Sounds like a big reversal, right?
But here’s the kicker: they didn’t sweeten the deal. No tax breaks, no emissions relief. The oil companies basically said, “Thanks, but screw you.”
What does that mean? If you think Californians are paying a lot at the pump now… just wait. When supply shrinks and demand doesn’t, prices climb. Simple as that.
Meanwhile, the rest of the market is still trying to recover from the Fed’s cut yesterday.
On Wednesday, I told you how the Magnificent 7 stocks got dumped right after Powell’s announcement, while gold hit new highs and bonds caught a bid. That was just 20 minutes into the reaction.
Today we’ve had time to breathe, and the tone is still choppy.
The Philly Fed Manufacturing Index came in much stronger than expected.
Normally, strong data would be good news. But right now, it has traders asking the same question I brought up on Tuesday when retail sales surprised: does stronger data tie the Fed’s hands?
The Fed just cut yesterday — but with numbers like this, can they really keep cutting?

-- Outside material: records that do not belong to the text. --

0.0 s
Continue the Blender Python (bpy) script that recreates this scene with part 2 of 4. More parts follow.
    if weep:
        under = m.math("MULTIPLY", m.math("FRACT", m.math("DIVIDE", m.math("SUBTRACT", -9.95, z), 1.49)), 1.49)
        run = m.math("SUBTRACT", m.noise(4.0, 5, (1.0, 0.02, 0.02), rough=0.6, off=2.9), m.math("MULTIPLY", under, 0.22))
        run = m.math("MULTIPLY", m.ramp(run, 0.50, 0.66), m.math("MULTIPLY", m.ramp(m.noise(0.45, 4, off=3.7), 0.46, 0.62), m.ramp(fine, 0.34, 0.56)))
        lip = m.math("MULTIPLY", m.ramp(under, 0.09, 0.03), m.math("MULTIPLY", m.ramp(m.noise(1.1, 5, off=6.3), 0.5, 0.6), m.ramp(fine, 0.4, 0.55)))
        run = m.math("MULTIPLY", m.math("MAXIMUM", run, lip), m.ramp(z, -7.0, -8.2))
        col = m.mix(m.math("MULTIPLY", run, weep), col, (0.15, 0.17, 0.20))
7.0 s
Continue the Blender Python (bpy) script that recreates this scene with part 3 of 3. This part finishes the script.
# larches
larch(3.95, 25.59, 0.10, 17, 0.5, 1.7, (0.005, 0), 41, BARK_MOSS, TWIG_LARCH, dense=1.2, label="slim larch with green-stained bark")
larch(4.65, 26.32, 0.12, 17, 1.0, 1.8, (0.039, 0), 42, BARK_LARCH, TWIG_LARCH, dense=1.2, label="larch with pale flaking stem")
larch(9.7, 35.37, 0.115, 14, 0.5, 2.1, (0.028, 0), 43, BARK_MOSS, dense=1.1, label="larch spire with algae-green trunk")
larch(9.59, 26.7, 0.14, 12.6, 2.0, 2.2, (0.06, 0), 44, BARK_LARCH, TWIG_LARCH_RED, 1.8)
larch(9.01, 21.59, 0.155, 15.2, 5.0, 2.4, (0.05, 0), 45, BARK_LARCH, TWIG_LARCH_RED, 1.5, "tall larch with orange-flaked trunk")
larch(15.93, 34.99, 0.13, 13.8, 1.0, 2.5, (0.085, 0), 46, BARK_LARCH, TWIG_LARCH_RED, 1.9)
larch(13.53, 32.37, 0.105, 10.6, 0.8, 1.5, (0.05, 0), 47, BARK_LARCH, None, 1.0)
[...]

Or will Powell have to pause sooner than he wants?
That’s the tension playing out:
- California shows how policy missteps come back to bite.
- Strong economic data keeps markets guessing about Fed cuts.
- And traders are still adjusting to Wednesday’s Fed move.
It’s been a week of big headlines — TikTok, retail sales, the Fed, and now California. Each one has moved markets in its own way.